Vice presidential hopeful Sen. J.D. Vance (R-Ohio) has already had to do damage control for public statements bashing his running mate, Donald Trump, throughout the 2016 election cycle, but new reporting indicated that Vance’s dislike for the former president continued throughout Trump’s time in the White House.
According to text messages obtained by The Washington Post, in 2020 — shortly before the end of Trump’s time in office — Vance complained that “Trump has just so thoroughly failed to deliver on his economic populism (excepting a disjointed China policy).”
In the conversation, Vance predicted that Trump would lose the 2020 election. “I think Trump will probably lose,” he wrote in June of 2020.
Vance has since become a staunch defender of Trump’s false claims of election fraud.
The conversation took place via direct messages on X (then Twitter), with an individual granted anonymity by the Post who was described as a “social media acquaintance” of Vance’s. In 2020, Trump’s now VP-pick bragged that he had “already turned down my appointment from the emperor,” referring to Trump. Vance did not clarify what position he had been offered, telling the recipient that he wasn’t “going to say over Twitter messenger.”
In a statement to the Post, Vance spokesman William Martin tried to reframe the messages as criticism of “establishment Republicans who thwarted much of Trump’s populist economic agenda to increase tariffs and boost domestic manufacturing in Congress.”
“Fortunately, Sen. Vance believes that Republicans in Congress are much more aligned with President Trump’s agenda today than they were back then, so he is confident that they won’t run into those same issues within the party,” he added.

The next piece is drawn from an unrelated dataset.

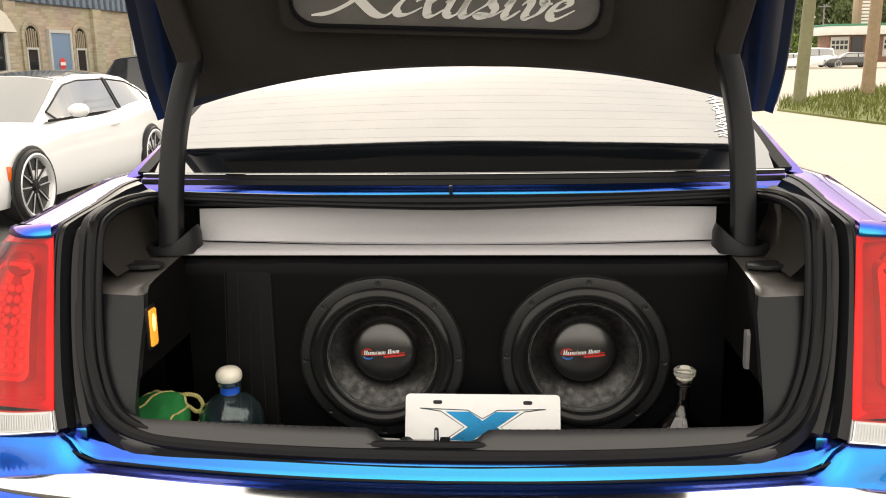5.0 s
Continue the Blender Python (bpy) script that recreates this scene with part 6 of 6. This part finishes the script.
# ---- road, verge, poles ----
road = part("road", grid_bm([[(x, y, 0.004) for x in (3.2, 9, 20, 60, 240)] for y in (-60, 0, 20, 45, 89.2)]), CONCRETE, None)
tagged(road, "pale worn concrete of the road and yard", "road", kind="structure")
forecourt = part("pavement", box(14, 160, 89.2, 170, 0.0, 0.10, 0.02), CONCRETE, None)
tagged(forecourt, "pale kerbed forecourt across the road", "pavement", kind="structure")
GRASS = material("rough_grass", (0.115, 0.130, 0.030), 0.8, scale=20, vary=0.4, stain=0.4, stain_scale=0.8, spec=0.2)
VERGE = [(7.5, 23.8), (8.1, 18.8), (9.6, 12.0), (16, 8), (34, 20), (36, 60), (24, 52), (16.5, 39.0), (9.0, 28.5)]
verge = part("verge", prism(VERGE, 0.05, Matrix.Translation((0, 0, 0.006))), GRASS, None)
tagged(verge, "strip of rough grass verge round the poles", "verge", kind="structure")


def inside(x, y, poly):
    hit = False
    for i in range(len(poly)):
        (x0, y0), (x1, y1) = poly[i - 1], poly[i]
        if (y0 > y) != (y1 > y) and x < (x1 - x0) * (y - y0) / (y1 - y0) + x0:
            hit = not hit
    return hit


rng = random.Random(5)
verts, faces = [], []
while len(faces) < 16000:
    x, y = rng.uniform(7.4, 24), rng.uniform(10, 45)
    if not inside(x, y, VERGE):
        continue
    h, a, w = rng.uniform(0.10, 0.34), rng.uniform(0, math.tau), rng.uniform(0.010, 0.022)
    dx, dy, bx, by = w * math.cos(a), w * math.sin(a), rng.uniform(-0.12, 0.12), rng.uniform(-0.12, 0.12)
    i = len(verts)
    verts += [(x - dx, y - dy, 0.05), (x + dx, y + dy, 0.05), (x + bx, y + by, 0.05 + h)]
    faces.append((i, i + 1, i + 2))
me = bpy.data.meshes.new("grass")
me.from_pydata(verts, [], faces)
me.materials.append(GRASS)
tagged(new("grass", me), "long uneven yellow-green grass blades", "grass", kind="stuff")

WOOD_POLE = material("weathered_pole_wood", (0.175, 0.170, 0.098), 0.9, scale=9, vary=0.25, bump=0.006, bump_scale=20, stain=0.25, stain_scale=0.7)
WOOD_BROWN = material("brown_pole_wood", (0.27, 0.195, 0.125), 0.9, scale=9, vary=0.3, bump=0.006, bump_scale=20, stain=0.25, stain_scale=0.7)
GREY_METAL = material("galvanised_fitting", (0.22, 0.22, 0.22), 0.6, 0.5, vary=0.1)
DARK_FITTING = material("weathered_dark_fitting", (0.06, 0.058, 0.055), 0.6, 0.3, vary=0.2)
WIRE = material("dark_cable", (0.06, 0.06, 0.06), 0.7, vary=0.1)


def leaning_shaft(x, y, profile, lean):
    bm = lathe(profile, 18)
    for v in bm.verts:
        v.co = Vector((x + v.co.x + lean * v.co.z, y + v.co.y, v.co.z))
    return bm


pole_a = thing("utility_pole", "tall weathered wooden pole with a crossarm and floodlight", "pole", (8.65, 25.66, 0), group="utility poles")
part("shaft", leaning_shaft(8.65, 25.66, [(0.0, 0.0), (0.185, 0.0), (0.172, 3.0), (0.150, 9.0), (0.13, 15.6), (0.0, 15.62)], 0.040), WOOD_POLE, pole_a)
part("crossarm", box(9.15, 11.75, 25.40, 25.52, 15.20, 15.36, 0.01), WOOD_POLE, pole_a)
part("brace", tube([Vector((9.30, 25.46, 14.1)), Vector((10.75, 25.46, 15.22))], 0.05), GREY_METAL, pole_a)
for k in (10.15, 10.75, 11.40):
    part("insulator", lathe([(0.0, 0.0), (0.05, 0.0), (0.08, 0.06), (0.05, 0.10), (0.08, 0.16), (0.04, 0.22), (0.0, 0.22)], 14, pose(k, 25.46, 15.36)), GREY_METAL, pole_a)
part("lamp_arm", tube(smooth_path([(8.86, 25.5, 8.82), (8.70, 25.5, 8.84), (8.70, 25.5, 9.10), (8.58, 25.5, 9.26), (8.36, 25.5, 9.32)], 5), 0.035), DARK_FITTING, pole_a)
flood = part("floodlight", prism(round_rect(0.24, 0.36, 0.05), 0.22, pose(8.28, 25.60, 9.60, 90, 0, 0) @ pose(0, 0, 0, 0, 0, 14), 0.03), DARK_FITTING, pole_a, "dark grey floodlight head")
part("bracket", tube(smooth_path([(8.20, 25.45, 9.46), (8.26, 25.45, 9.33), (8.38, 25.45, 9.34), (8.44, 25.45, 9.50)], 4), 0.025), DARK_FITTING, flood)
part("photocell", lathe([(0.0, 0.0), (0.06, 0.0), (0.05, 0.10), (0.0, 0.11)], 12, pose(8.30, 25.5, 9.83)), DARK_FITTING, flood)
part("drop_cable", tube(smooth_path([(9.22, 25.5, 11.10), (9.42, 25.5, 11.27), (9.60, 25.5, 11.08), (9.55, 25.5, 10.80), (9.39, 25.5, 10.55), (9.38, 25.5, 9.75), (9.28, 25.5, 9.25), (9.08, 25.5, 8.88)], 6), 0.009), WIRE, pole_a)
part("cable_splice", lathe([(0.0, -0.12), (0.03, -0.12), (0.03, 0.12), (0.0, 0.12)], 10, pose(9.39, 25.5, 9.90)), WIRE, pole_a)
pole_b = thing("utility_pole", "shorter brown wooden pole carrying cables", "pole", (13.10, 31.76, 0), group="utility poles")
part("shaft", leaning_shaft(12.94, 31.76, [(0.0, 0.0), (0.24, 0.0), (0.22, 0.8), (0.195, 4.0), (0.165, 8.95), (0.0, 8.97)], 0.020), WOOD_BROWN, pole_b)
part("clamp", box(13.1, 14.0, 31.50, 31.60, 7.62, 7.70, 0.01), DARK_FITTING, pole_b)
part("splice_box", prism(round_rect(0.44, 0.20, 0.06), 0.2, pose(13.78, 31.55, 7.86, 90, 0, 0) @ pose(0, 0, 0, 0, 0, 12), 0.02), DARK_FITTING, pole_b, "dark cable splice box")
part("jumper", tube(smooth_path([(13.2, 31.45, 7.80), (13.5, 31.45, 7.72), (13.9, 31.45, 7.95), (14.2, 31.45, 8.20), (14.6, 31.45, 8.25)], 5), 0.025), WIRE, pole_b)
part("coil", lathe([(0.12, -0.03), (0.18, 0.0), (0.12, 0.03), (0.10, 0.0), (0.12, -0.03)], 20, pose(13.75, 31.5, 7.75, 90, 0, 0)), WIRE, pole_b)


def cable(points, r=0.02):
    c = thing("overhead_cable", "dark overhead cable strung between the poles", "cable", points[0], group="overhead cables")
    path = []
    for a, b in zip(points, points[1:]):
        a, b = Vector(a), Vector(b)
        for i in range(12):
            p = a.lerp(b, i / 12)
            p.z -= 0.048 * (b - a).length * (i / 12) * (1 - i / 12) * 0.5
            path.append(p)
    path.append(Vector(points[-1]))
    part("strand", tube(path, r), WIRE, c)


for k in (10.15, 10.75, 11.40):
    cable([(k + 2.0, -6.0, 15.6), (k, 25.46, 15.58), (k - 1.4, 47.0, 15.7), (k - 4.2, 92.0, 15.8)], 0.014)
cable([(13.6, 0.0, 11.1), (9.15, 25.6, 11.1)], 0.013)
cable([(14.6, 0.0, 8.62), (9.13, 25.6, 8.66)], 0.011)
cable([(9.0, 25.6, 8.2), (4.1, 80.0, 8.2)], 0.015)
cable([(25.0, 16.0, 7.6), (12.95, 31.7, 7.40), (17.0, 90.0, 7.7)], 0.035)
cable([(25.0, 16.0, 7.2), (12.95, 31.7, 7.08), (17.0, 90.0, 7.3)], 0.035)

# ---- far side of the road ----
garage = thing("service_garage", "low brick service garage with a white and green fascia", "building", (60, 142, 0.1))
part("wall", box(48.7, 90.0, 140.2, 144.5, 0.1, 5.0, 0.02), RED_BRICK, garage)
part("fascia", box(48.1, 91.0, 138.9, 145, 4.15, 5.45, 0.03), WHITE_WALL, garage)
part("fascia_stripe", box(48.05, 91.05, 138.85, 145.05, 5.45, 5.75, 0.02), GREEN_STRIPE, garage)
for k in (50.5, 58.2):
    d = part("garage_door", box(k - 1.35, k + 1.35, 140.05, 140.18, 0.9, 3.9, 0.02), PALE_TRIM, garage, "white panelled garage door")
    for r in range(2):
        for c in range(4):
            part("door_pane", box(k - 1.18 + 0.62 * c, k - 0.72 + 0.62 * c, 140.0, 140.06, 2.05 + 0.75 * r, 2.60 + 0.75 * r), DARK_GLASS, d)
part("doorway", box(52.2, 53.9, 140.0, 140.18, 0.1, 3.9), DARK_GLASS, garage)
tower = part("roof_tower", box(53.4, 56.6, 141.0, 144.0, 5.0, 9.75, 0.04), WOOD_BROWN, garage, "pale louvred tower over the garage roof")
part("tower_post", box(53.1, 53.6, 140.8, 141.3, 5.0, 9.75, 0.03), WOOD_BROWN, tower)
for k in range(8):
    part("slat", box(53.65, 56.55, 140.88, 141.05, 5.75 + 0.50 * k, 6.08 + 0.50 * k, 0.02), WHITE_WALL, tower)
far_pole = thing("utility_pole", "thin grey pole far off before the trees", "pole", (51.2, 150.0, 0), group="utility poles")
part("shaft", lathe([(0.0, 0.0), (0.17, 0.0), (0.12, 9.1), (0.0, 9.12)], 10, pose(51.2, 150.0, 0)), GREY_METAL, far_pole)
part("crossarm", box(50.3, 52.1, 149.85, 150.0, 8.75, 8.9, 0.01), GREY_METAL, far_pole)
block = thing("brick_block", "low brick block beside the garage", "building", (70, 146, 0.1))
part("wall", box(62.5, 84.0, 137.8, 152.5, 0.1, 5.0, 0.02), RED_BRICK, block)
part("parapet", box(62.3, 84.2, 137.6, 152.7, 5.0, 5.4, 0.02), WHITE_WALL, block)
sign = thing("road_sign_board", "yellow and white roadside sign on a post", "sign", (28.2, 99, 0.1))
part("post", lathe([(0, 0.1), (0.12, 0.1), (0.12, 2.9), (0, 2.9)], 12, pose(27.9, 99, 0)), GREY_METAL, sign)
part("board", box(27.1, 29.1, 98.9, 99.1, 3.0, 4.1, 0.03), YELLOW_SIGN, sign)
for k in range(3):
    part("sign_bar", box(27.3 + 0.56 * k, 27.75 + 0.56 * k, 98.87, 98.9, 3.25, 3.85), SIGN_WHITE, sign)


# woods: many small leaf clumps in uneven crowns
def leaf_mat(name, c):
    return material(name, c, 0.7, scale=2.0, vary=0.45, stain=0.35, stain_scale=0.12, spec=0.2)


LEAF = leaf_mat("tree_foliage", (0.115, 0.145, 0.060))
HEDGE = leaf_mat("hedge_foliage", (0.13, 0.19, 0.045))
BARK = material("tree_bark", (0.08, 0.06, 0.045), 0.9, scale=12, vary=0.3, bump=0.02, bump_scale=14)


def leaves(n, spread, size, seed):
    """Leaf clumps: n quads, scattered through lumps of a crown."""
    r = random.Random(seed)
    lumps = [(Vector((r.gauss(0, 0.42), r.gauss(0, 0.42), r.uniform(-0.75, 0.85))), r.uniform(0.18, 0.46)) for _ in range(22)]
    vs, fs = [], []
    for _ in range(n):
        c, rad = lumps[r.randrange(len(lumps))]
        d = Vector((r.gauss(0, 1), r.gauss(0, 1), r.gauss(0, 1))).normalized() * rad * r.uniform(0.75, 1.05)
        p = Vector(((c.x + d.x) * spread[0], (c.y + d.y) * spread[1], (c.z + d.z) * spread[2]))
        e = Euler((r.uniform(0, 6.3), r.uniform(0, 6.3), r.uniform(0, 6.3))).to_matrix()
        s = size * r.uniform(0.5, 1.3)
        i = len(vs)
        vs += [tuple(p + e @ Vector(q)) for q in ((-s, -s * 0.6, 0), (s, -s * 0.5, 0.1 * s), (s * 0.7, s * 0.6, 0), (-s * 0.6, s * 0.5, -0.1 * s))]
        fs.append((i, i + 1, i + 2, i + 3))
    return vs, fs


crowns = []
for k in range(4):
    vs, fs = leaves(10000, (3.9, 3.6, 4.4), 0.155, 20 + k)
    me = bpy.data.meshes.new("crown")
    me.from_pydata(vs, [], fs)
    me.materials.append(LEAF)
    crowns.append(me)
rng = random.Random(9)
for k in range(26):
    x, y = 26 + 4.4 * k + rng.uniform(-1.5, 1.5), 172 + rng.uniform(-1, 14)
    h = rng.uniform(12.5, 16.5) * (1.0 if k < 9 else 0.9)
    tree = thing("tree", "broad dark green leafy tree in the far tree line", "tree", (x, y, 0), group="trees of the far tree line")
    bm = lathe([(0.0, 0.0), (0.34, 0.0), (0.24, 1.6), (0.18, h * 0.55), (0.0, h * 0.7)], 8)
    for b in range(4):
        a = rng.uniform(0, 6.3)
        add_tube(bm, [Vector((0, 0, h * 0.3 + 0.5 * b)), Vector((1.1 * math.cos(a), 1.1 * math.sin(a), h * 0.45 + 0.5 * b)), Vector((1.9 * math.cos(a), 1.9 * math.sin(a), h * 0.6 + 0.5 * b))], 0.08)
    part("trunk", bm, BARK, tree, local=True)
    cr = new("crown", crowns[k % 4])
    cr.parent = tree
    cr.matrix_basis = pose(0, 0, h * 0.54, 0, 0, rng.uniform(0, 360)) @ Matrix.Diagonal((rng.uniform(1.2, 1.6), rng.uniform(1.1, 1.5), h / 9.0, 1))
vs, fs = leaves(6000, (30.0, 1.6, 2.2), 0.30, 77)
me = bpy.data.meshes.new("hedge")
me.from_pydata(vs, [], fs)
me.materials.append(HEDGE)
hedge = new("hedge", me)
hedge.matrix_basis = Matrix.Translation((58, 158, 2.6))
tagged(hedge, "clipped bright green hedge below the far trees", "hedge", kind="stuff")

Trump selected Vance as his 2024 running mate in July, prompting a revival of scrutiny into the senator’s past comments about the former president. In 2016, Vance suggested that Trump might be “America’s Hitler,” in text messages to a former roommate. In a 2016 op-ed in The New York Times, Vance wrote that then-candidate Trump was “unfit for our nation’s highest office.” That same year, Vance described himself as “a Never Trump guy.”
“Trump makes people I care about afraid. Immigrants, Muslims, etc. Because of this I find him reprehensible. God wants better of us,” Vance wrote on X in October 2016.
In 2021, Vance announced he would be running for the Senate in a campaign heavily funded by conservative billionaire Peter Thiel, and changed his tune on the former president. Vance rode a wave of Trumpism to victory in 2022, but even voters in Ohio were not convinced of his MAGA bonafides. Despite securing an endorsement from Trump and winning the election, Vance severely underperformed other Republican candidates in the state.
In 2024, Vance is still struggling to convince Republican voters that he’s the real deal. Favorability polls show that Vance is one of the most unpopular vice-presidential candidates in recent history. A recent survey by The Associated Press-NORC Center for Public Affairs Research found that Vance is less popular than Democratic VP pick Tim Walz, and is losing ground among Independent voters.
Vance and Walz are set to debate each other on Tuesday in New York City, and with just a handful of weeks left before Election Day, you can bet that Vance would rather not spend his time trying to explain away his well-documented dislike for the Republican nominee.